Thursday, April 09, 2009
When my Mexican painter friend David Merino visited me in the garden one long ago summer afternoon he was suddenly hit by sun from behind. I told him not to move and brought my large flash from the inside and adjusted it with a narrow grid. “You look like Moses coming down from the mountain after having seen God.” His expression was so out of character as Merino is so quiet spoken that he speaks in whispers. He is gentle. He paints with the ochres, browns, yellows and reds of his native Mexico. They are the colours of the mountains in the dry season. They are colours that I miss in Vancouver with all those greens, blues and grays.
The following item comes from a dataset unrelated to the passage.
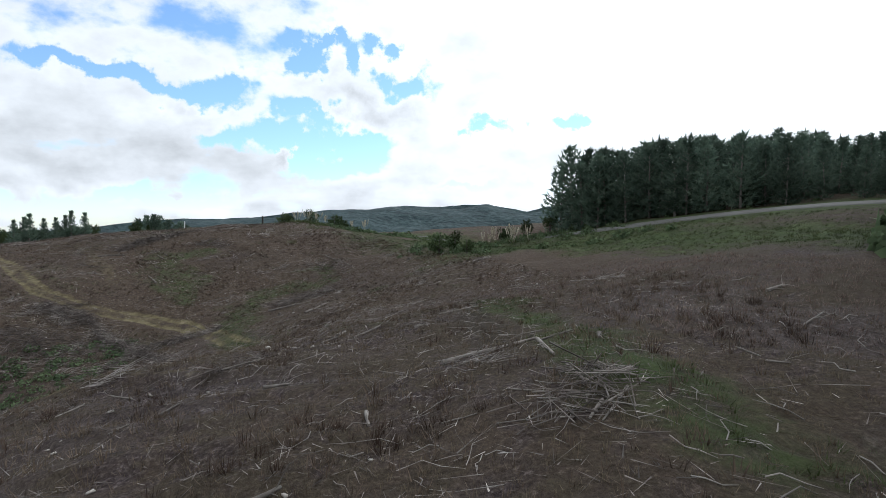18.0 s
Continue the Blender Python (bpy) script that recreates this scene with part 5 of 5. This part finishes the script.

But the picture also reminds me of a short story by Julio Cortazar called La Noche Boca Arriba (The Night Face Up). This is the ending of the story in my loose translation:
But he could smell death, and when he opened his eyes he saw the bloody figure of the sacrificing priest who came towards him with a stone knife in hand. He managed to close his eyelids again, although he now knew he was not going to wake up. He was awake. That wonderful dream had been another, absurd as all dreams. A dream in which he had been moving through strange avenues of an astounding city, with red lights and green lights which burned without smoke. He had been on an enormous metal insect that had buzzed below and between his legs. In the infinite lie of the story they had also raised him from the floor, and also someone had approached with a knife in hand while he was lying with his face up, to him face up with his eyes closed among the bonfires.